■ **DATA SECTION**:
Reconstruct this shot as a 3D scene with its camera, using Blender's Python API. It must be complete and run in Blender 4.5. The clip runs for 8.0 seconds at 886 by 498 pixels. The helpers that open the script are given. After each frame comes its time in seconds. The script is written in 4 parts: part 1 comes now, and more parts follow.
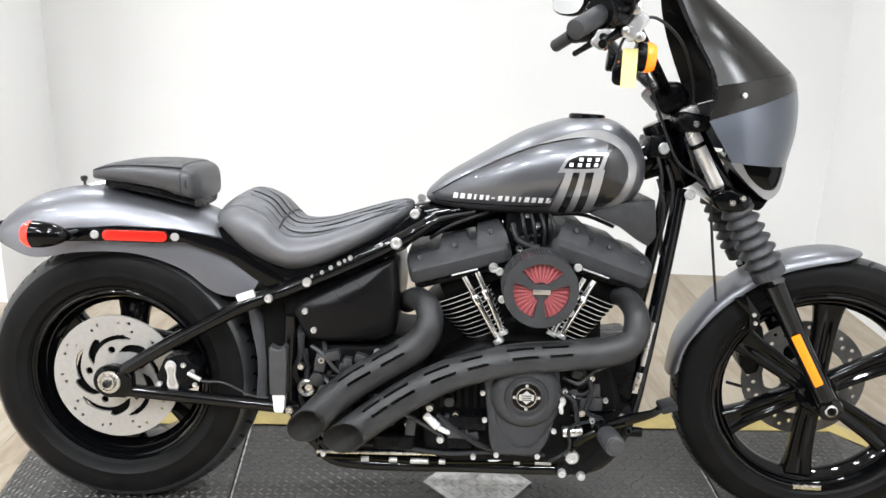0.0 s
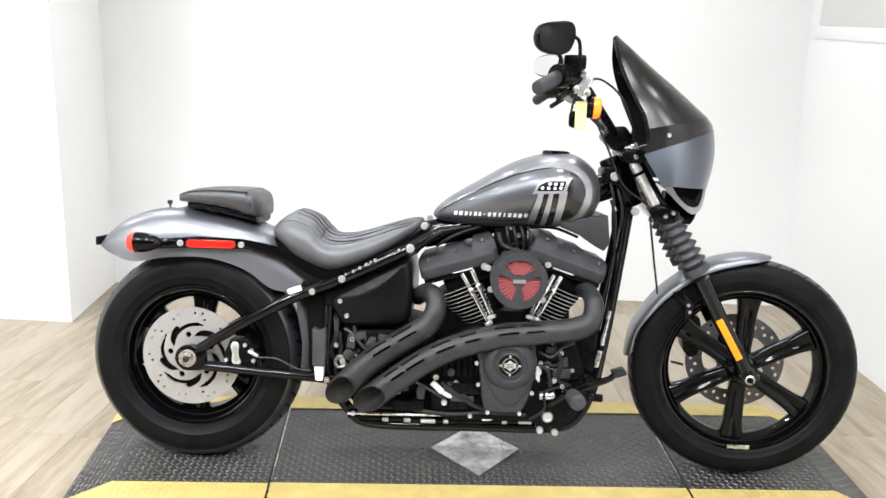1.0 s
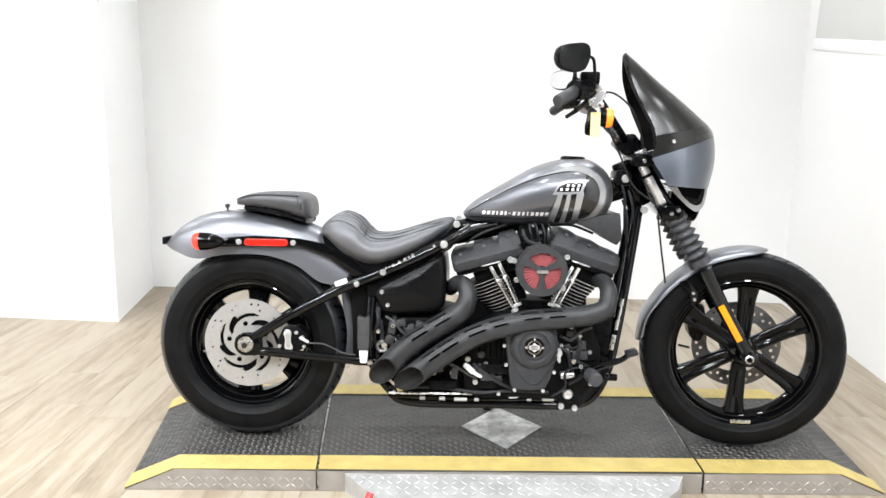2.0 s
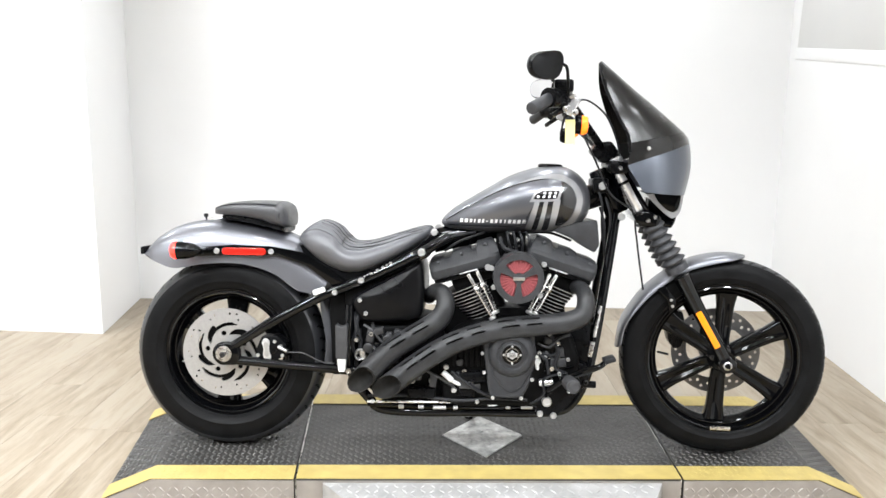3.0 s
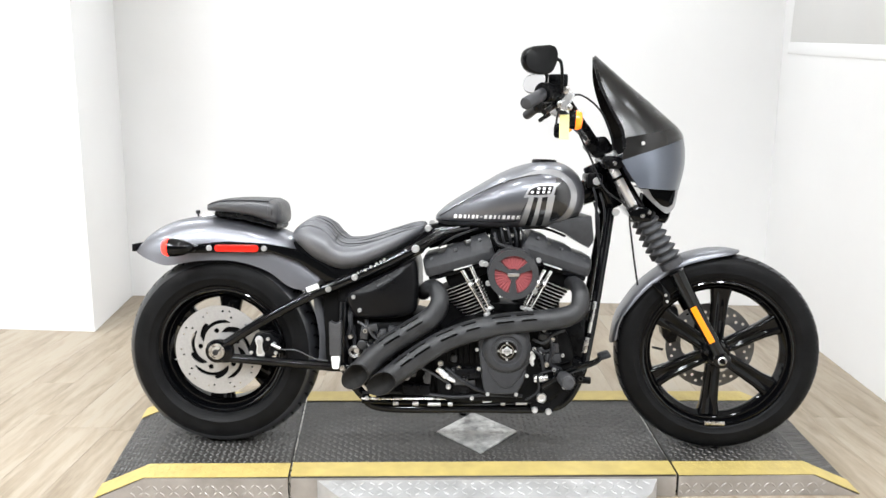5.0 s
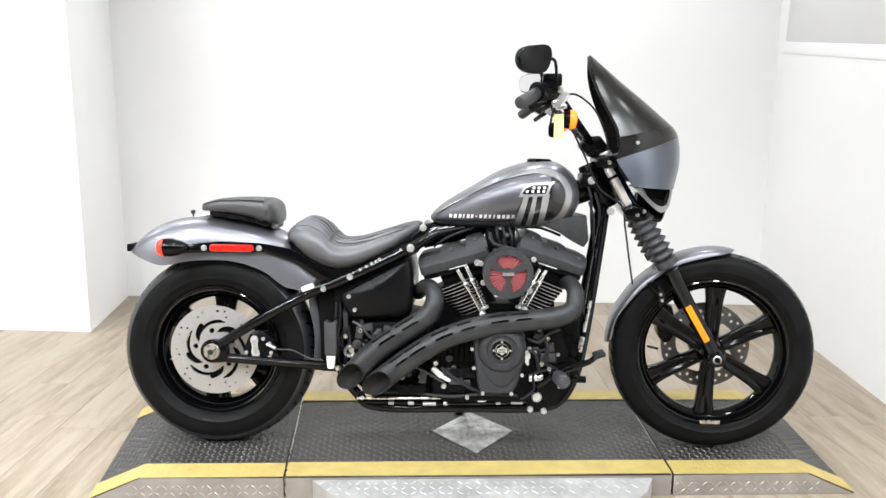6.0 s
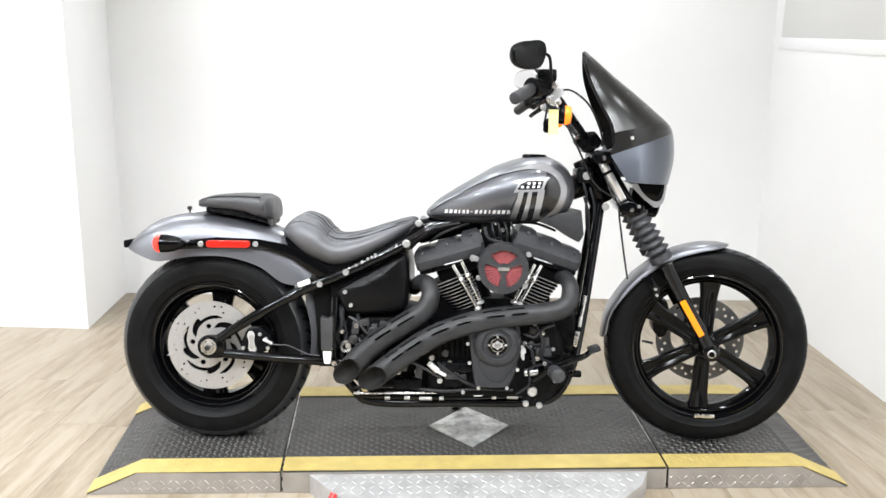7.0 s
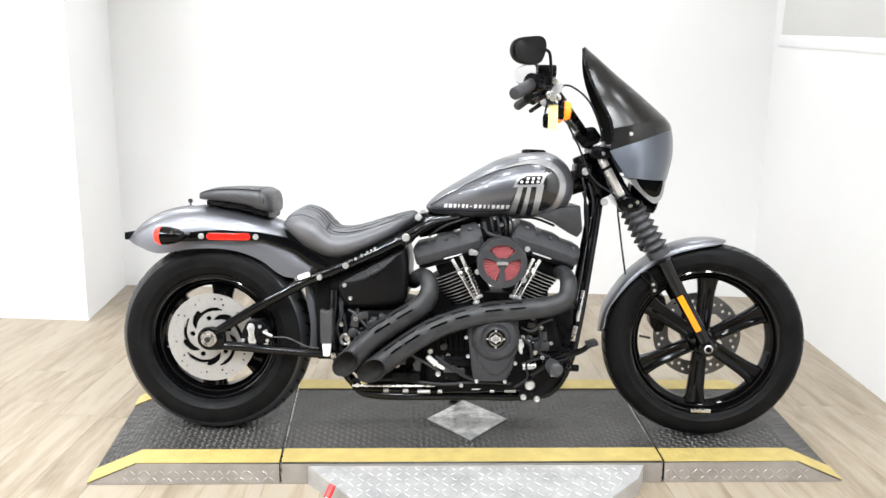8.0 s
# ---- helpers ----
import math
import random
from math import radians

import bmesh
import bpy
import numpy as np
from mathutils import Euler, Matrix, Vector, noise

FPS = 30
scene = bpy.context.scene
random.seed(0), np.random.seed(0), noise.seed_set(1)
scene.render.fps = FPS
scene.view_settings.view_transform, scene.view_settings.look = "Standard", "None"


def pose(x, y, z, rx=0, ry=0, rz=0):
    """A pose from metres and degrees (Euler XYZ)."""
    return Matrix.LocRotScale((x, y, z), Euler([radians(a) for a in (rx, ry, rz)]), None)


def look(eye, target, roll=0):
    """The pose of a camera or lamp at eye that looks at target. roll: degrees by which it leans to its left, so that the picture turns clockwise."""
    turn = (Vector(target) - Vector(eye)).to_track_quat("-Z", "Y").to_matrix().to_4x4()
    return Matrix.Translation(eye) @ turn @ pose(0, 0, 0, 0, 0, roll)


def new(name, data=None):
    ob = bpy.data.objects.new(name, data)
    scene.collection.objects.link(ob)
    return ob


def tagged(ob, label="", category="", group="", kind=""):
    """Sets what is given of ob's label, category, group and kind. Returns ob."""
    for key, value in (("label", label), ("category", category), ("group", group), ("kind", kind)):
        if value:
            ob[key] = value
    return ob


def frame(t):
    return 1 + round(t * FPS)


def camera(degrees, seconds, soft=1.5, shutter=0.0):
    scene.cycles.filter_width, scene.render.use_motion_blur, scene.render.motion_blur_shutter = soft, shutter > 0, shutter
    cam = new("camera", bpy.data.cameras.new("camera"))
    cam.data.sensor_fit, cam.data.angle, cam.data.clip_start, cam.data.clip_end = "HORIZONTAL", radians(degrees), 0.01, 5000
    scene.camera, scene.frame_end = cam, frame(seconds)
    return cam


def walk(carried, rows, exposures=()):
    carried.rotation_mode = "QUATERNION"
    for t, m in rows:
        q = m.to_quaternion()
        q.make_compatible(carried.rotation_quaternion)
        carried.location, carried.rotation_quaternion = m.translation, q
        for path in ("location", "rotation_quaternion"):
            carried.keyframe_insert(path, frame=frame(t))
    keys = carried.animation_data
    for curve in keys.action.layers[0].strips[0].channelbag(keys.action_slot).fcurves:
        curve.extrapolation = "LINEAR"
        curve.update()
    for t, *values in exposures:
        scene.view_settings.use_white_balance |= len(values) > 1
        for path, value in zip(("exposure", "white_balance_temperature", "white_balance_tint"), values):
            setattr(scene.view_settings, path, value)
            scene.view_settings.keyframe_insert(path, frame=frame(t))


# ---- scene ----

■ **WORK TO COMPLETE**:
Omit the pictures and output all of the other material exactly.

■ **SOLUTION**:
Reconstruct this shot as a 3D scene with its camera, using Blender's Python API. It must be complete and run in Blender 4.5. The clip runs for 8.0 seconds at 886 by 498 pixels. The helpers that open the script are given. After each frame comes its time in seconds. The script is written in 4 parts: part 1 comes now, and more parts follow.
0.0 s
1.0 s
2.0 s
3.0 s
5.0 s
6.0 s
7.0 s
8.0 s
# ---- helpers ----
import math
import random
from math import radians

import bmesh
import bpy
import numpy as np
from mathutils import Euler, Matrix, Vector, noise

FPS = 30
scene = bpy.context.scene
random.seed(0), np.random.seed(0), noise.seed_set(1)
scene.render.fps = FPS
scene.view_settings.view_transform, scene.view_settings.look = "Standard", "None"


def pose(x, y, z, rx=0, ry=0, rz=0):
    """A pose from metres and degrees (Euler XYZ)."""
    return Matrix.LocRotScale((x, y, z), Euler([radians(a) for a in (rx, ry, rz)]), None)


def look(eye, target, roll=0):
    """The pose of a camera or lamp at eye that looks at target. roll: degrees by which it leans to its left, so that the picture turns clockwise."""
    turn = (Vector(target) - Vector(eye)).to_track_quat("-Z", "Y").to_matrix().to_4x4()
    return Matrix.Translation(eye) @ turn @ pose(0, 0, 0, 0, 0, roll)


def new(name, data=None):
    ob = bpy.data.objects.new(name, data)
    scene.collection.objects.link(ob)
    return ob


def tagged(ob, label="", category="", group="", kind=""):
    """Sets what is given of ob's label, category, group and kind. Returns ob."""
    for key, value in (("label", label), ("category", category), ("group", group), ("kind", kind)):
        if value:
            ob[key] = value
    return ob


def frame(t):
    return 1 + round(t * FPS)


def camera(degrees, seconds, soft=1.5, shutter=0.0):
    scene.cycles.filter_width, scene.render.use_motion_blur, scene.render.motion_blur_shutter = soft, shutter > 0, shutter
    cam = new("camera", bpy.data.cameras.new("camera"))
    cam.data.sensor_fit, cam.data.angle, cam.data.clip_start, cam.data.clip_end = "HORIZONTAL", radians(degrees), 0.01, 5000
    scene.camera, scene.frame_end = cam, frame(seconds)
    return cam


def walk(carried, rows, exposures=()):
    carried.rotation_mode = "QUATERNION"
    for t, m in rows:
        q = m.to_quaternion()
        q.make_compatible(carried.rotation_quaternion)
        carried.location, carried.rotation_quaternion = m.translation, q
        for path in ("location", "rotation_quaternion"):
            carried.keyframe_insert(path, frame=frame(t))
    keys = carried.animation_data
    for curve in keys.action.layers[0].strips[0].channelbag(keys.action_slot).fcurves:
        curve.extrapolation = "LINEAR"
        curve.update()
    for t, *values in exposures:
        scene.view_settings.use_white_balance |= len(values) > 1
        for path, value in zip(("exposure", "white_balance_temperature", "white_balance_tint"), values):
            setattr(scene.view_settings, path, value)
            scene.view_settings.keyframe_insert(path, frame=frame(t))


# ---- scene ----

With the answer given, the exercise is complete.